• _YOUR INSTRUCTIONS_
Every record should be written out exactly, with the pictures left out.

---------- INPUT MATERIAL

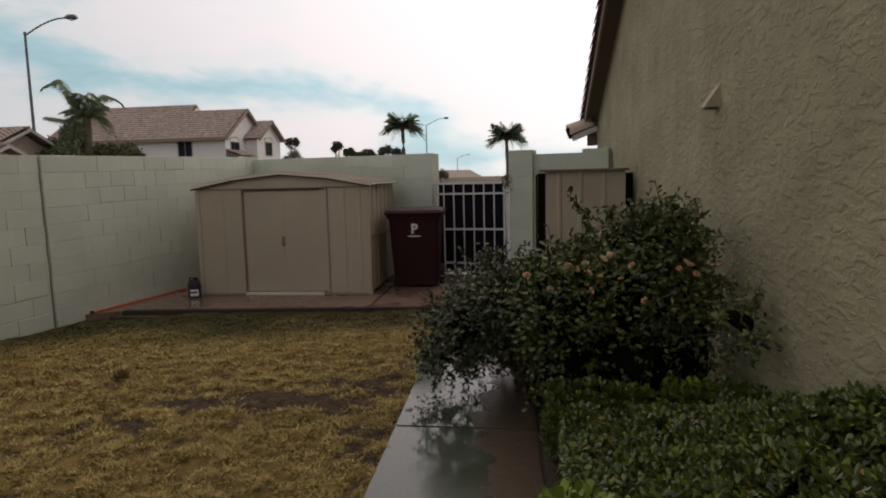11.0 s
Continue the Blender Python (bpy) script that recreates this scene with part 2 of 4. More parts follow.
M = {
    "paint": material("painted_block", (0.575, 0.60, 0.50), 0.85, (0.465, 0.485, 0.395), 1.3, 90, 0.45, stain=0.75, per_piece=0.09, mottle=0.35),
    "mortar": material("painted_mortar", (0.56, 0.58, 0.48), 0.9, None, 1.1, 90, 0.3, stain=0.5, mottle=0.3),
    # near-black colour that stands for shade in gaps and hollows
    "gap_shade": material("gap_shade_black", (0.007, 0.006, 0.006), 0.9, None, 4, 60, 0.1, spec=0.05),
    "dark_joint": material("open_joint", (0.16, 0.16, 0.135), 0.95, None, 4, 60, 0.2),
    "stucco": stucco_material(),
    "shed": material("beige_sheet_steel", (0.43, 0.36, 0.27), 0.55, (0.35, 0.29, 0.215), 1.4, 30, 0.03, stain=0.7, mottle=0.1),
    "shed_trim": material("beige_trim", (0.27, 0.205, 0.155), 0.5, None, 2, 30, 0.03, mottle=0.1),
    # paler second tone stands for sky reflected in the wet steel
    "shed_roof": material("beige_roof_steel", (0.42, 0.34, 0.27), 0.25, (0.52, 0.45, 0.38), 1.2, 30, 0.03, stain=0.8, mottle=0.1),
    # door track colour, used again for the shade line under the verge
    "track_and_shade": material("track_and_shade", (0.055, 0.04, 0.033), 0.7, None, 4, 60, 0.1),
    "sill": material("pale_sill", (0.62, 0.55, 0.47), 0.4, None, 4, 60, 0.1),
    "bin": material("maroon_plastic", (0.036, 0.0095, 0.011), 0.7, (0.028, 0.008, 0.009), 3, 70, 0.08, stain=0.6, mottle=0.2, spec=0.22),
    "rubber": material("black_rubber", (0.02, 0.02, 0.02), 0.7, None, 5, 60, 0.2),
    "white": material("white_print", (0.78, 0.77, 0.76), 0.5, None, 5, 60, 0.05, stain=0.15),
    "gate": material("white_gate_paint", (0.70, 0.68, 0.66), 0.5, (0.5, 0.46, 0.42), 6, 60, 0.1, stain=0.5),
    "mesh": material("dark_gate_screen", (0.012, 0.010, 0.014), 0.9, None, 6, 120, 0.3, spec=0.1),
    "slab": material("wet_concrete_pad", (0.20, 0.12, 0.085), 0.5, (0.12, 0.078, 0.06), 0.9, 45, 0.25, stain=0.9, gloss=0.16),
    # dark tone for the pad's shaded front face, and for the small stone
    "shade_and_stone": material("edge_shade_and_stone", (0.035, 0.028, 0.023), 0.8, None, 3, 50, 0.5),
    "path": path_material(),
    "soil": soil_material("damp_soil", (0.10, 0.07, 0.045), (0.055, 0.042, 0.034), 0.45),
    "lawn": lawn_material(),
    "orange": material("orange_paint", (0.52, 0.11, 0.05), 0.6, (0.3, 0.07, 0.04), 4, 60, 0.2, stain=0.6),
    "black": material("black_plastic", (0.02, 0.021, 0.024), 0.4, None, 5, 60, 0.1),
    "fascia": material("brown_fascia", (0.27, 0.205, 0.155), 0.75, None, 2, 50, 0.3),
    # fascia brown darkened, so the overhang's shade is in the colour
    "soffit": material("soffit_shade_and_trim", (0.16, 0.12, 0.09), 0.85, None, 2, 50, 0.3),
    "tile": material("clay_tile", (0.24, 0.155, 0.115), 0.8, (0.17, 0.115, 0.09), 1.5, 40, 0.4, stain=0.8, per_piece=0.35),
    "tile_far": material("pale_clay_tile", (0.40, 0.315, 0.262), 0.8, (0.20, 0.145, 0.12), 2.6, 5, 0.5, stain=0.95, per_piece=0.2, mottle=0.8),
    "white_wall": material("white_stucco", (0.80, 0.76, 0.70), 0.9, (0.72, 0.68, 0.62), 0.4, 20, 0.2, stain=0.5),
    "tan_wall": material("tan_stucco", (0.50, 0.40, 0.31), 0.9, None, 0.4, 20, 0.2, stain=0.4),
    "stucco_paint": material("tan_metal_paint", (0.37, 0.305, 0.19), 0.6, None, 6, 60, 0.1),
    "glass": material("dark_window_glass", (0.018, 0.02, 0.024), 0.55, None, 0.5, 5, 0.0, spec=0.05),
    "frame": material("window_frame", (0.5, 0.46, 0.42), 0.6, None, 2, 20, 0.05),
    "metal": material("galvanised_steel", (0.12, 0.135, 0.145), 0.5, None, 2, 30, 0.05, metal=0.3),
    "bark": material("palm_bark", (0.16, 0.12, 0.085), 0.95, (0.09, 0.07, 0.05), 2, 20, 0.6, stain=0.8),
    "cane": material("woody_stem", (0.075, 0.058, 0.038), 0.85, None, 8, 60, 0.4),
    "road": material("asphalt", (0.05, 0.05, 0.05), 0.7, None, 0.3, 20, 0.3),
}


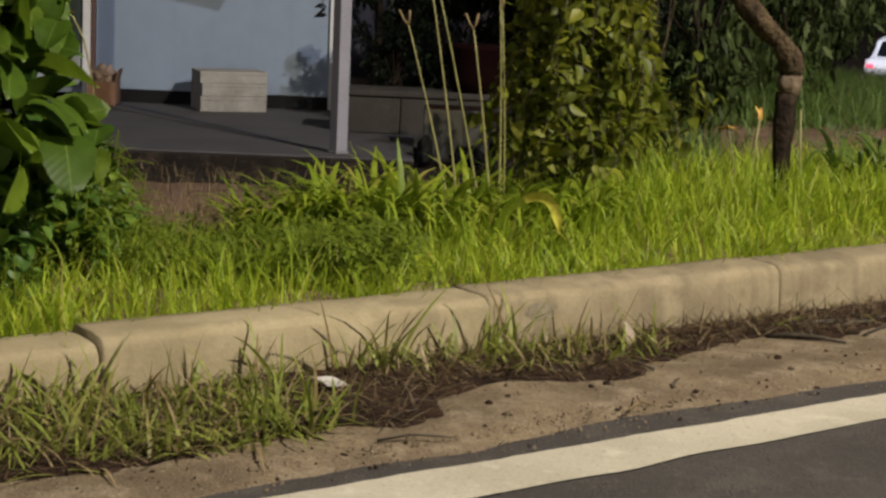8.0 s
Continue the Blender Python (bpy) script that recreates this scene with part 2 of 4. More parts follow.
def weathered(name, base, dark, pale, streak=0.0, fine=120.0, speck=0.0, bump=0.6, rough=0.9, per_object=0.0, mid=14.0, big=3.0, grain=0.22):
    """Old mineral surface: broad stains, blotches, grain, and where asked vertical streaks and dark specks."""
    m, nt, b, out = nodes_of(name)
    n1 = noise_node(nt, big, 5, 0.62, shift=per_object > 0)
    n2 = noise_node(nt, mid, 5, 0.65, shift=per_object > 0)
    n3 = noise_node(nt, fine, 3, 0.6, shift=per_object > 0)
    col = mix_col(nt, ramp_node(nt, n1, ((0.35, (0, 0, 0)), (0.66, (0.85,) * 3))), base, dark)
    col = mix_col(nt, ramp_node(nt, n2, ((0.50, (0, 0, 0)), (0.68, (0.75,) * 3))), col, pale)
    col = mix_col(nt, ramp_node(nt, n2, ((0.30, (0.6,) * 3), (0.42, (0, 0, 0)))), col, dark)
    if streak:
        s = noise_node(nt, 15, 4, 0.6, (1, 1, 0.10), shift=per_object > 0)
        col = mix_col(nt, ramp_node(nt, s, ((0.50, (0, 0, 0)), (0.66, (streak,) * 3))), col, (dark[0] * 0.55, dark[1] * 0.55, dark[2] * 0.55))
    if speck:
        s = noise_node(nt, 95, 3, 0.55, shift=per_object > 0)
        col = mix_col(nt, ramp_node(nt, s, ((0.62, (0, 0, 0)), (0.67, (speck,) * 3))), col, (0.03, 0.022, 0.014))
        s2 = noise_node(nt, 80, 3, 0.55, (1.1, 0.9, 1.0), shift=per_object > 0)
        col = mix_col(nt, ramp_node(nt, s2, ((0.64, (0, 0, 0)), (0.69, (speck * 0.5,) * 3))), col, (0.42, 0.36, 0.26))
    g = ramp_node(nt, n3, ((0.3, (1 - grain,) * 3), (0.7, (1 + grain * 0.45,) * 3)))
    col = mix_col(nt, 1.0, col, g, "MULTIPLY")
    if per_object:
        oi = nt.nodes.new("ShaderNodeObjectInfo")
        v = ramp_node(nt, oi.outputs["Random"], ((0.0, (1 - per_object,) * 3), (1.0, (1.0, 1.0, 1.0))))
        col = mix_col(nt, 1.0, col, v, "MULTIPLY")
    nt.links.new(col, b.inputs["Base Color"])
    b.inputs["Roughness"].default_value = rough
    b.inputs["Specular IOR Level"].default_value = 0.15
    hm = nt.nodes.new("ShaderNodeMath")
    hm.operation = "ADD"
    nt.links.new(n3, hm.inputs[0])
    nt.links.new(n2, hm.inputs[1])
    add_bump(nt, b, hm.outputs[0], bump, 0.006)
    return m


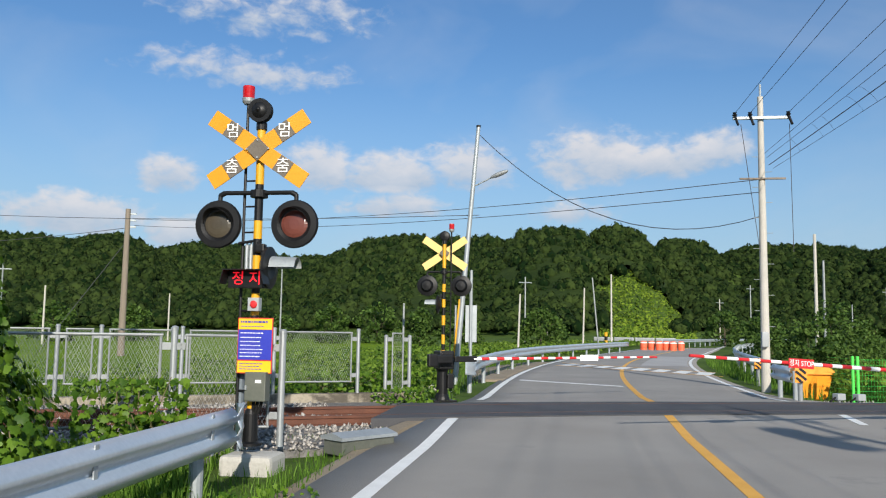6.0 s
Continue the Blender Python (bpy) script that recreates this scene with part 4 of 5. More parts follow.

--------------------

• _SOLUTION FOR THIS EXERCISE_
11.0 s
Continue the Blender Python (bpy) script that recreates this scene with part 2 of 4. More parts follow.
M = {
    "paint": material("painted_block", (0.575, 0.60, 0.50), 0.85, (0.465, 0.485, 0.395), 1.3, 90, 0.45, stain=0.75, per_piece=0.09, mottle=0.35),
    "mortar": material("painted_mortar", (0.56, 0.58, 0.48), 0.9, None, 1.1, 90, 0.3, stain=0.5, mottle=0.3),
    # near-black colour that stands for shade in gaps and hollows
    "gap_shade": material("gap_shade_black", (0.007, 0.006, 0.006), 0.9, None, 4, 60, 0.1, spec=0.05),
    "dark_joint": material("open_joint", (0.16, 0.16, 0.135), 0.95, None, 4, 60, 0.2),
    "stucco": stucco_material(),
    "shed": material("beige_sheet_steel", (0.43, 0.36, 0.27), 0.55, (0.35, 0.29, 0.215), 1.4, 30, 0.03, stain=0.7, mottle=0.1),
    "shed_trim": material("beige_trim", (0.27, 0.205, 0.155), 0.5, None, 2, 30, 0.03, mottle=0.1),
    # paler second tone stands for sky reflected in the wet steel
    "shed_roof": material("beige_roof_steel", (0.42, 0.34, 0.27), 0.25, (0.52, 0.45, 0.38), 1.2, 30, 0.03, stain=0.8, mottle=0.1),
    # door track colour, used again for the shade line under the verge
    "track_and_shade": material("track_and_shade", (0.055, 0.04, 0.033), 0.7, None, 4, 60, 0.1),
    "sill": material("pale_sill", (0.62, 0.55, 0.47), 0.4, None, 4, 60, 0.1),
    "bin": material("maroon_plastic", (0.036, 0.0095, 0.011), 0.7, (0.028, 0.008, 0.009), 3, 70, 0.08, stain=0.6, mottle=0.2, spec=0.22),
    "rubber": material("black_rubber", (0.02, 0.02, 0.02), 0.7, None, 5, 60, 0.2),
    "white": material("white_print", (0.78, 0.77, 0.76), 0.5, None, 5, 60, 0.05, stain=0.15),
    "gate": material("white_gate_paint", (0.70, 0.68, 0.66), 0.5, (0.5, 0.46, 0.42), 6, 60, 0.1, stain=0.5),
    "mesh": material("dark_gate_screen", (0.012, 0.010, 0.014), 0.9, None, 6, 120, 0.3, spec=0.1),
    "slab": material("wet_concrete_pad", (0.20, 0.12, 0.085), 0.5, (0.12, 0.078, 0.06), 0.9, 45, 0.25, stain=0.9, gloss=0.16),
    # dark tone for the pad's shaded front face, and for the small stone
    "shade_and_stone": material("edge_shade_and_stone", (0.035, 0.028, 0.023), 0.8, None, 3, 50, 0.5),
    "path": path_material(),
    "soil": soil_material("damp_soil", (0.10, 0.07, 0.045), (0.055, 0.042, 0.034), 0.45),
    "lawn": lawn_material(),
    "orange": material("orange_paint", (0.52, 0.11, 0.05), 0.6, (0.3, 0.07, 0.04), 4, 60, 0.2, stain=0.6),
    "black": material("black_plastic", (0.02, 0.021, 0.024), 0.4, None, 5, 60, 0.1),
    "fascia": material("brown_fascia", (0.27, 0.205, 0.155), 0.75, None, 2, 50, 0.3),
    # fascia brown darkened, so the overhang's shade is in the colour
    "soffit": material("soffit_shade_and_trim", (0.16, 0.12, 0.09), 0.85, None, 2, 50, 0.3),
    "tile": material("clay_tile", (0.24, 0.155, 0.115), 0.8, (0.17, 0.115, 0.09), 1.5, 40, 0.4, stain=0.8, per_piece=0.35),
    "tile_far": material("pale_clay_tile", (0.40, 0.315, 0.262), 0.8, (0.20, 0.145, 0.12), 2.6, 5, 0.5, stain=0.95, per_piece=0.2, mottle=0.8),
    "white_wall": material("white_stucco", (0.80, 0.76, 0.70), 0.9, (0.72, 0.68, 0.62), 0.4, 20, 0.2, stain=0.5),
    "tan_wall": material("tan_stucco", (0.50, 0.40, 0.31), 0.9, None, 0.4, 20, 0.2, stain=0.4),
    "stucco_paint": material("tan_metal_paint", (0.37, 0.305, 0.19), 0.6, None, 6, 60, 0.1),
    "glass": material("dark_window_glass", (0.018, 0.02, 0.024), 0.55, None, 0.5, 5, 0.0, spec=0.05),
    "frame": material("window_frame", (0.5, 0.46, 0.42), 0.6, None, 2, 20, 0.05),
    "metal": material("galvanised_steel", (0.12, 0.135, 0.145), 0.5, None, 2, 30, 0.05, metal=0.3),
    "bark": material("palm_bark", (0.16, 0.12, 0.085), 0.95, (0.09, 0.07, 0.05), 2, 20, 0.6, stain=0.8),
    "cane": material("woody_stem", (0.075, 0.058, 0.038), 0.85, None, 8, 60, 0.4),
    "road": material("asphalt", (0.05, 0.05, 0.05), 0.7, None, 0.3, 20, 0.3),
}


8.0 s
Continue the Blender Python (bpy) script that recreates this scene with part 2 of 4. More parts follow.
def weathered(name, base, dark, pale, streak=0.0, fine=120.0, speck=0.0, bump=0.6, rough=0.9, per_object=0.0, mid=14.0, big=3.0, grain=0.22):
    """Old mineral surface: broad stains, blotches, grain, and where asked vertical streaks and dark specks."""
    m, nt, b, out = nodes_of(name)
    n1 = noise_node(nt, big, 5, 0.62, shift=per_object > 0)
    n2 = noise_node(nt, mid, 5, 0.65, shift=per_object > 0)
    n3 = noise_node(nt, fine, 3, 0.6, shift=per_object > 0)
    col = mix_col(nt, ramp_node(nt, n1, ((0.35, (0, 0, 0)), (0.66, (0.85,) * 3))), base, dark)
    col = mix_col(nt, ramp_node(nt, n2, ((0.50, (0, 0, 0)), (0.68, (0.75,) * 3))), col, pale)
    col = mix_col(nt, ramp_node(nt, n2, ((0.30, (0.6,) * 3), (0.42, (0, 0, 0)))), col, dark)
    if streak:
        s = noise_node(nt, 15, 4, 0.6, (1, 1, 0.10), shift=per_object > 0)
        col = mix_col(nt, ramp_node(nt, s, ((0.50, (0, 0, 0)), (0.66, (streak,) * 3))), col, (dark[0] * 0.55, dark[1] * 0.55, dark[2] * 0.55))
    if speck:
        s = noise_node(nt, 95, 3, 0.55, shift=per_object > 0)
        col = mix_col(nt, ramp_node(nt, s, ((0.62, (0, 0, 0)), (0.67, (speck,) * 3))), col, (0.03, 0.022, 0.014))
        s2 = noise_node(nt, 80, 3, 0.55, (1.1, 0.9, 1.0), shift=per_object > 0)
        col = mix_col(nt, ramp_node(nt, s2, ((0.64, (0, 0, 0)), (0.69, (speck * 0.5,) * 3))), col, (0.42, 0.36, 0.26))
    g = ramp_node(nt, n3, ((0.3, (1 - grain,) * 3), (0.7, (1 + grain * 0.45,) * 3)))
    col = mix_col(nt, 1.0, col, g, "MULTIPLY")
    if per_object:
        oi = nt.nodes.new("ShaderNodeObjectInfo")
        v = ramp_node(nt, oi.outputs["Random"], ((0.0, (1 - per_object,) * 3), (1.0, (1.0, 1.0, 1.0))))
        col = mix_col(nt, 1.0, col, v, "MULTIPLY")
    nt.links.new(col, b.inputs["Base Color"])
    b.inputs["Roughness"].default_value = rough
    b.inputs["Specular IOR Level"].default_value = 0.15
    hm = nt.nodes.new("ShaderNodeMath")
    hm.operation = "ADD"
    nt.links.new(n3, hm.inputs[0])
    nt.links.new(n2, hm.inputs[1])
    add_bump(nt, b, hm.outputs[0], bump, 0.006)
    return m


6.0 s
Continue the Blender Python (bpy) script that recreates this scene with part 4 of 5. More parts follow.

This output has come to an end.